Classiquement, le regardant, celui qui est derrière l'appareil photo, vise un objet ou un sujet éloigné. Ici, le regardant est aussi le regardé. Le sujet de la photo est aussi le sujet qui prend la photo. Il se prend en photo. C'est ce qu'on appelle le selfie, mot formé sur l'anglais self qui signifie soi. Par extension et en matière de photographie c'est se prendre soi-même en photo.
On se dira qu'il y a là rien de bien nouveau quant au principe. On se souvient en effet de ce qu'on appelait le « retardateur » sur les appareils photos qui permettaient au « photographieur » de se trouver sur la photo après avoir réglé la minuterie et avoir couru rapidement pour se placer devant l'appareil avec ses amis ou seul avec lui-même. Plus loin dans le temps, on pourrait assimiler la pratique du selfie à l'autoportrait... au risque de faire hurler les grands peintres.
Avec le selfie, et grâce aux appareils photos et téléphones sophistiqués, on évite la minuterie, la course éffrénée pour se poster devant l'appareil. On tient l'appareil à bout de bras, on se mire dans le viseur et le tour est joué. On dispose même de perches télescopiques qui permettent d'éloigner encore plus l'appareil pour embrasser des sujets plus vastes.
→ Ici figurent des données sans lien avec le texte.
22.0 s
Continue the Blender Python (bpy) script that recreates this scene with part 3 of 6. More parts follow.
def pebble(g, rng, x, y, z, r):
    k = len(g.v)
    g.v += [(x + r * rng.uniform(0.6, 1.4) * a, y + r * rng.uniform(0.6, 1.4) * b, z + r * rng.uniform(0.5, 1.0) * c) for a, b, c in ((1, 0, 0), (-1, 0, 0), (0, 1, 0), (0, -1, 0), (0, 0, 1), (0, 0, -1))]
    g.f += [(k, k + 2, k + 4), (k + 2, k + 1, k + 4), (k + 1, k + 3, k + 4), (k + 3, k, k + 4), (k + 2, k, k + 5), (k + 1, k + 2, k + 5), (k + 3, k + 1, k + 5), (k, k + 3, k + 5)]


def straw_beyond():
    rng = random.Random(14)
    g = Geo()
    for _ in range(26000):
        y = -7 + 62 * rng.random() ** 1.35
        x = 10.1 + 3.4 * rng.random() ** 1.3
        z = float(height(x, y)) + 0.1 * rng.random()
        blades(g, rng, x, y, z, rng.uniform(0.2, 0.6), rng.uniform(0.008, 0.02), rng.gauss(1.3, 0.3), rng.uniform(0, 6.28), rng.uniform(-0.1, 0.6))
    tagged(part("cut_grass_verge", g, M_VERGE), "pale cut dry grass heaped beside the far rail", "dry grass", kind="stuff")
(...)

Et alors ? Rien de plus. Le selfie comme beaucoup d'autres nouveautés rentrent dans la catégorie des amusements modernes et il n'y a pas à s'en plaindre. On se contentera de voir ici et là se multiplier des visages souriants et se répandre sur les réseaux sociaux faisant pencher le plateau de la balance humaine du côté des joies plus que des peines.
Ne pouvant se contenter des phénomènes tels qu'ils apparaissent, certains y verront un sens caché, une nouvelle manifestation de narcissisme, une attention exclusive portée à soi en parfaite concordance avec l'individualisme contemporain. D'autres, prenant appui sur ce qu'on appelle le stade du miroir, cette phase décisive du développement du petit enfant, phase absolument nécessaire à la formation de la notion de soi et de l'identité, verront dans son prolongement à l'adolescence et au-delà, le signe d'une crise identitaire. L'angoisse qui l'accompagne s'exprimant par ce que j'appellerai le syndrome de Blanche Neige non pas sous la forme : « Miroir, mon beau miroir, suis-je la plus belle ? » mais « est-ce que j'existe ? »
Un jour, alors qu'il s'abreuvait à une source, Narcisse voit son reflet dans l'eau et en tombe amoureux. Désespéré de ne jamais pouvoir rattraper sa propre image,il dépérit. Victime de son « selfie », il finit par mourir de cet amour pour lui-même. Ainsi va le monde ! Le 27 juin 2016.